- Directed by: Eitan Gorlin
- Written by: Eitan Gorlin
- Produced by: Ran Bogin Udi Yerushalmi
- Starring: Oren Rehany Tchelet Semel Saul Stein Albert Iluz Arie Moskuna
- Cinematography: Nils Kenaston
- Edited by: Josh Apter Yair Elazar
- Music by: Chris Cunningham
- Release date: 22 April 2001 (Los Angeles);
- Running time: 108 minutes
- Country: Israel
- Languages: English Arabic Russian Hebrew

= The Holy Land (film) =

The Holy Land is a 2001 Israeli drama film written and directed by Eitan Gorlin and starring Oren Rehany, Tchelet Semel, Saul Stein, Albert Iluz, Arie Moskuna.

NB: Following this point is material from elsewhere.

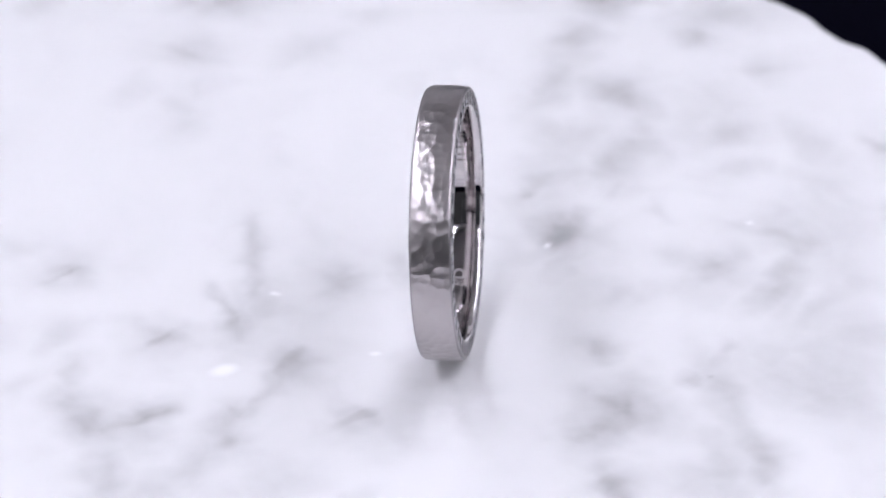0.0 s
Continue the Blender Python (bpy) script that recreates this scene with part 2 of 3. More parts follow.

It is Gorlin's directorial debut.

==Cast==
- Oren Rehany as Mendy
- Tchelet Semel as Natasha “Sasha” Sonsova
- Saul Stein as Mike
- Albert Iluz as Razi
- Arie Moskuna as The Exterminator

==Production==
The film was shot on location in Israel.

==Reception==
The film has a 51% rating on Rotten Tomatoes.

==Awards and nominations==
The film won the grand jury prize for best feature at the 2002 Slamdance Film Festival and the best film prize at the 2002 Avignon New York festival. Gorlin was also nominated for the Someone to Watch Award at the 18th Independent Spirit Awards.